A biographical account of William Taylor Newland in 1933 noted,

Mary Juanita DeLapp was born in Jacksonville, Illinois, in 1859, and was married to William Taylor Newland in 1875. She served on the local school board for sixteen years, founding the Huntington Beach Township's first parent-teacher organization in 1908. She was a charter member of the Huntington Beach Woman's Club and in 1939 was named "Woman of the Year" in recognition of her community service.

The Newlands moved from Illinois to California during the land boom of the 1880s. William purchased five-hundred acres of the former Rancho La Bolsa Chica in 1897, paying carpenters $2.50 per day to clear the land and begin construction of the Newlands' home. The Newlands moved into their home in the summer of 1898.

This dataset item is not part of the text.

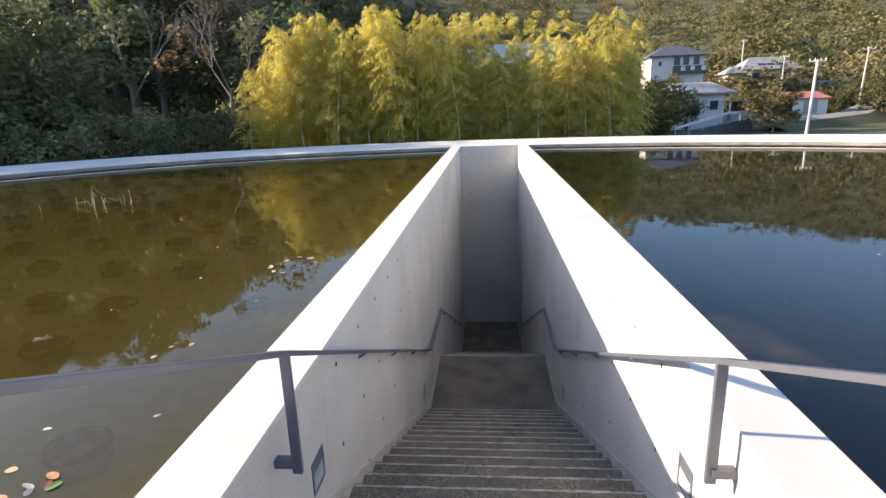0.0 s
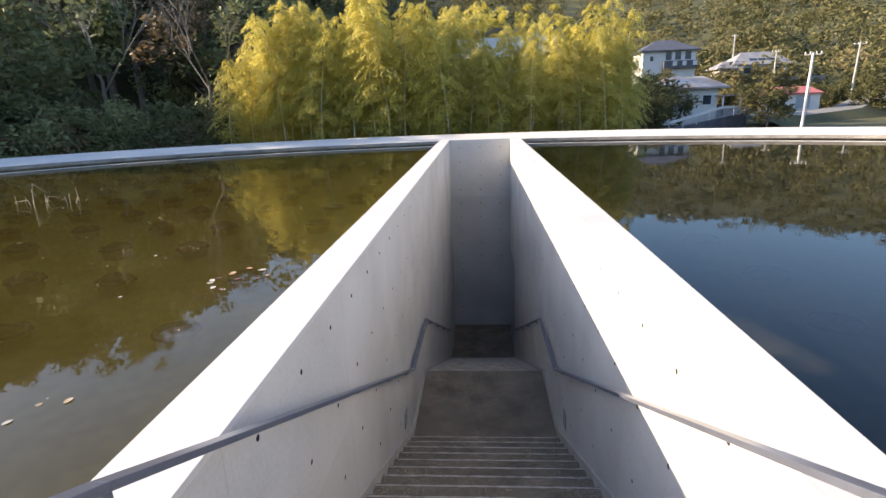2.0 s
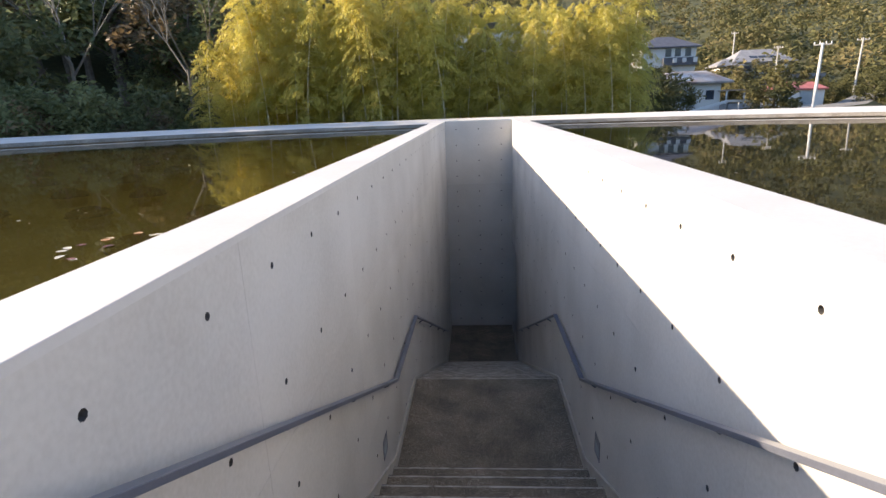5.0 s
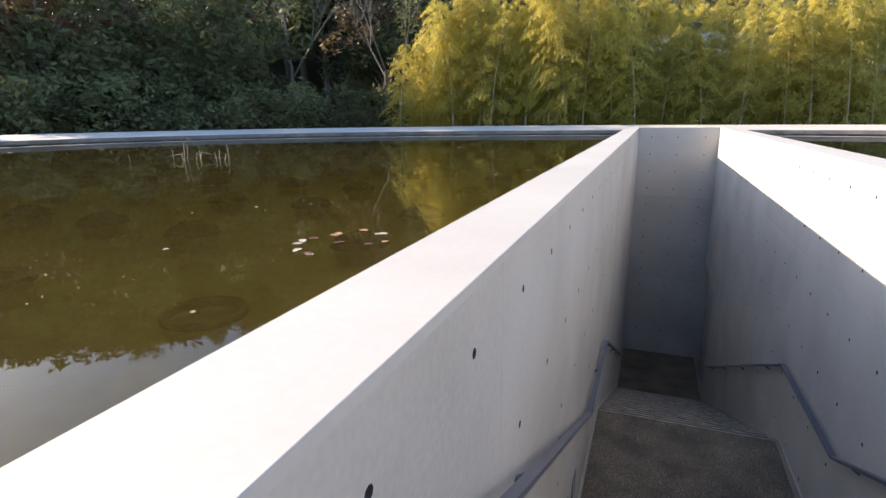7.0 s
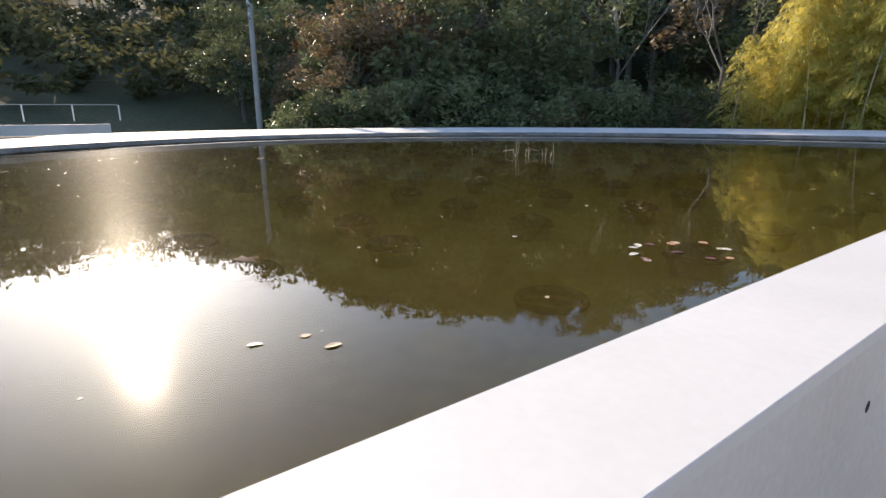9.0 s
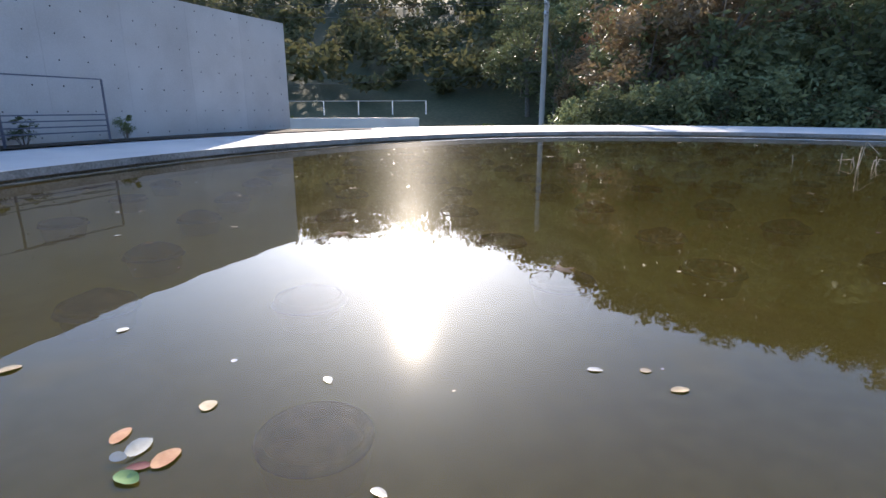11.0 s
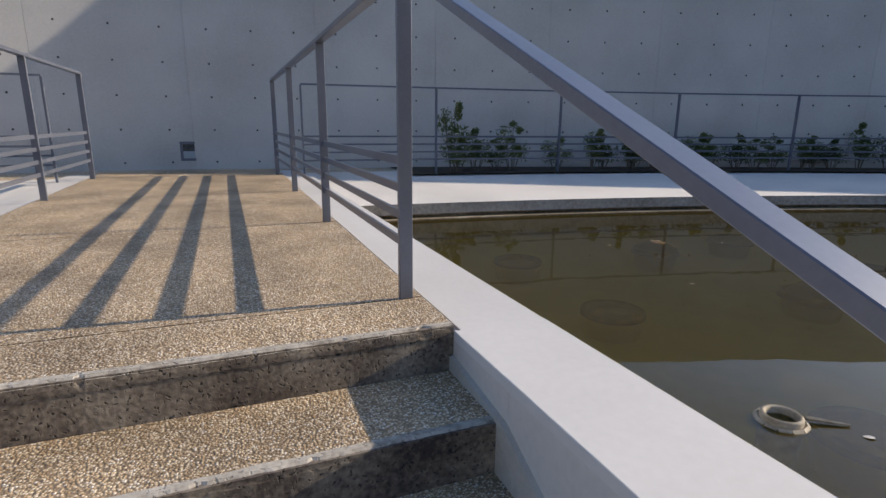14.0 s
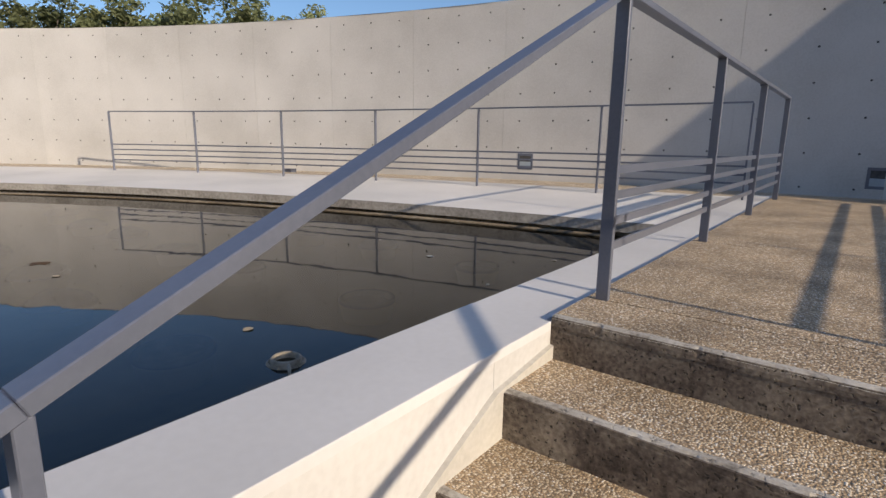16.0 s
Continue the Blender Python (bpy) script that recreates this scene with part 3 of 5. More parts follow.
def build_stairs():
    stair = empty("floor_stairs", "worn exposed aggregate concrete steps going down", "stairs", kind="structure")

    def step(y0, y1, z, seed, riser_h=RISE):
        ob = part("step", boxed(-HALF + 0.001, HALF - 0.001, y0, y1 - 0.02, z - riser_h - 0.25, z), AGGREGATE if seed < 4 else AGGREGATE_DARK, stair)
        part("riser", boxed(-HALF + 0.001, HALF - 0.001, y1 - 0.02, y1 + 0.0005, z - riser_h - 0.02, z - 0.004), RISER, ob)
        placed("nosing", rough_nosing(-HALF + 0.002, HALF - 0.002, y1, z, seed), ob)

    placed("nosing", rough_nosing(-HALF + 0.002, HALF - 0.002, 0.0, 0.0, 99), stair)
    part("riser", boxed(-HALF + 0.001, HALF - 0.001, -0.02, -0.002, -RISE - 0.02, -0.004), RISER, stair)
    for i in range(1, LAND_N):
        step((i - 1) * TREAD, i * TREAD, -i * RISE, i)
    step((LAND_N - 1) * TREAD, LAND_Y, -LAND_N * RISE, 50)
    z = -LAND_N * RISE
    for i in range(1, 22):
        step(LAND_Y + (i - 1) * TREAD, LAND_Y + i * TREAD, z - i * RISE, 60 + i)
    part("floor_lower", boxed(-HALF, HALF, LAND_Y + 21 * TREAD, END_Y, FLOOR_Z - 0.3, z - 22 * RISE), AGGREGATE_DARK, stair)
    # sloped plaster skirting along both walls
    for side in (-1, 1):
        bm = bmesh.new()
        x0, x1 = side * HALF, side * (HALF - 0.015)
        line = [(0.0, -0.10), (0.35, -0.14), (6.9, -3.18), (8.7, -3.22), (15.5, -6.42), (END_Y, -6.5)]
        for (ya, za), (yb, zb) in zip(line[:-1], line[1:]):
            v = [bm.verts.new(p) for p in ((x0, ya, za), (x0, yb, zb), (x0, yb, zb - 0.5), (x0, ya, za - 0.5),
                                           (x1, ya, za - 0.004), (x1, yb, zb - 0.004), (x1, yb, zb - 0.5), (x1, ya, za - 0.5))]
            bm.faces.new((v[4], v[5], v[6], v[7])), bm.faces.new((v[0], v[1], v[5], v[4])), bm.faces.new((v[0], v[4], v[7], v[3]))
        bmesh.ops.recalc_face_normals(bm, faces=bm.faces)
        part("skirting", bm, SKIRT, stair)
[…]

William Newland died of a heart attack on his ranch in 1933 at age 83. Mary Juanita DeLapp Newland continued to live in the home until her death in 1952, at the age of ninety-three. Ten Newland children were raised in the house and two born in the house.

== Huntington Beach Historical Society ==
The Huntington Beach Historical Society is responsible for the maintenance and improvements of the Newland House Museum. The Huntington Beach Historical Society's mission is to protect local history, and to promote and facilitate historical education and awareness. The Society annually awards the Order of the Newland Rose to honor a person who has been active in preserving heritage of Huntington Beach.

The Huntington Beach Historical Society organizes several annual events, including The Revolution, in Huntington Beach Central Park, an American Revolution reenactment; Civil War Days, an American Civil War reenactment in Huntington Beach Central Park, an annual joint event with the Historic Wintersburg Preservation Task Force, Holidays in Huntington Beach, an event that each year turns back the clock to reenact community holiday celebrations of 100 years ago.

The 2022 Board of Directors for the Huntington Beach Historical Society are President, Kelly Rivers; Vice President, Darrell Rivers; 2nd Vice President, Patrick Kreeger; Recording Secretary, David Kerner; Treasurer, Cindy Carr.